_TASK TO CARRY OUT_
Repeat the full listing below verbatim and keep the images out.

_DATA BLOCK_
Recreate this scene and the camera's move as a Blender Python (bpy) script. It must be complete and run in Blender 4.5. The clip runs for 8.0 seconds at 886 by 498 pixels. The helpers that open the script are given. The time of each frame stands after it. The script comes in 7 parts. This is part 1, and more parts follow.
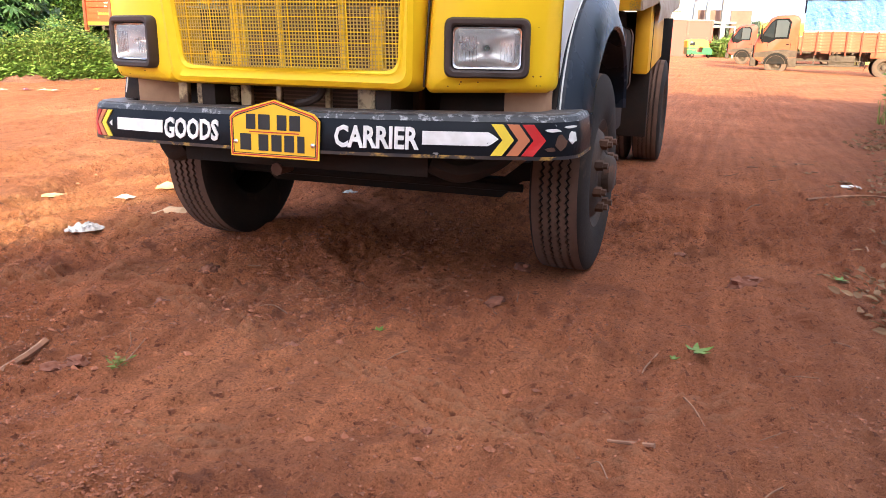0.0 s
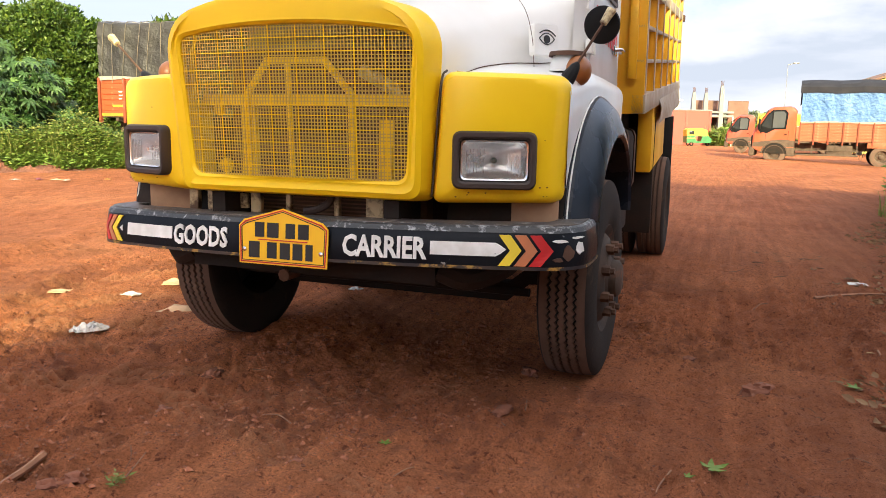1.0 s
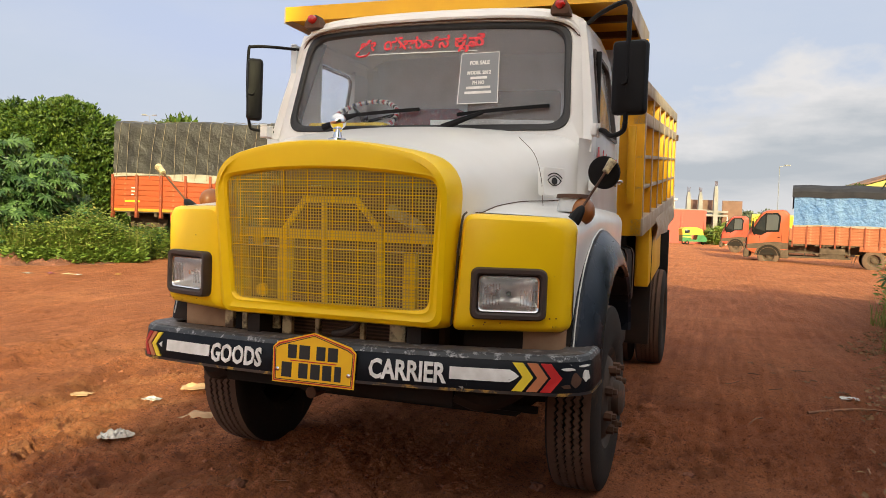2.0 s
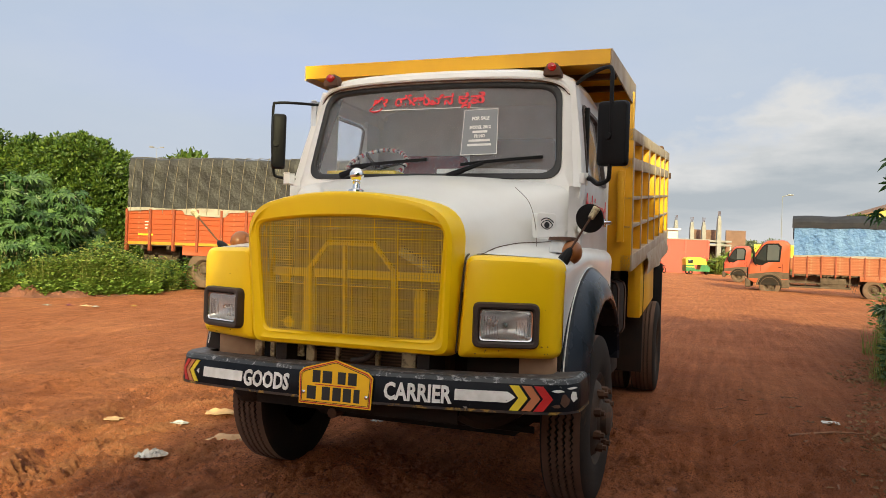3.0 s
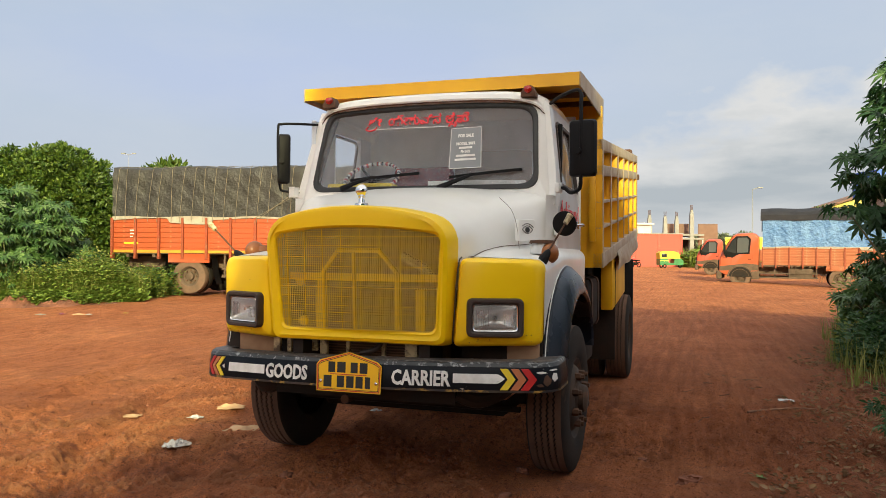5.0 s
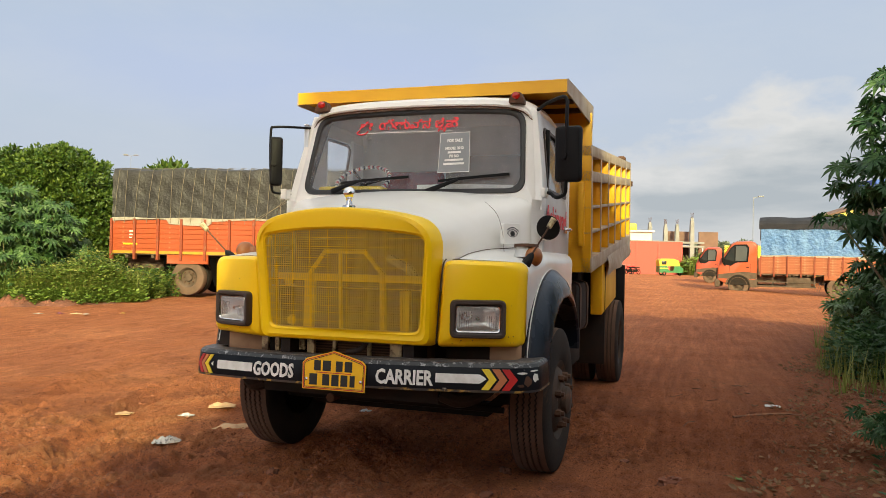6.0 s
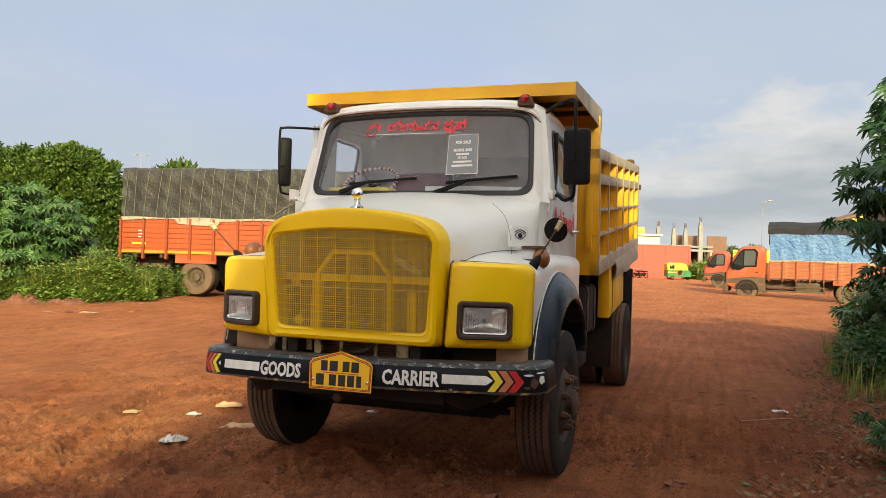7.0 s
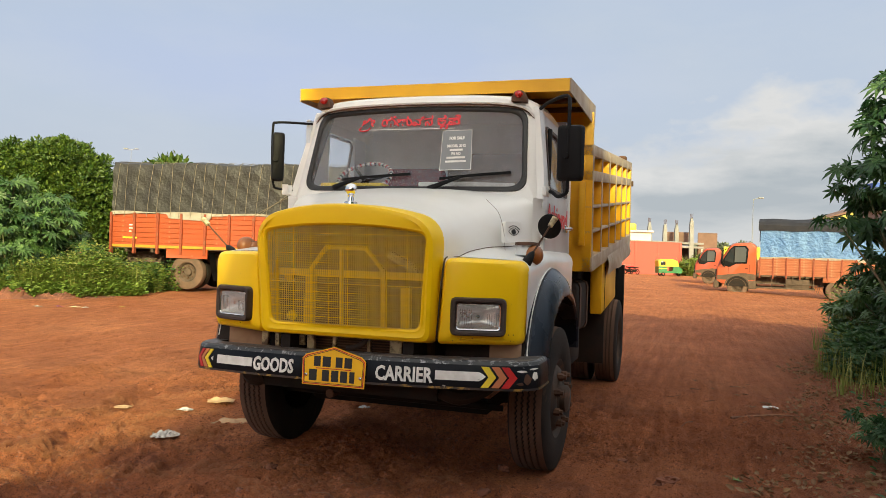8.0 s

_THE RESPONSE_
Recreate this scene and the camera's move as a Blender Python (bpy) script. It must be complete and run in Blender 4.5. The clip runs for 8.0 seconds at 886 by 498 pixels. The helpers that open the script are given. The time of each frame stands after it. The script comes in 7 parts. This is part 1, and more parts follow.
0.0 s
1.0 s
2.0 s
3.0 s
5.0 s
6.0 s
7.0 s
8.0 s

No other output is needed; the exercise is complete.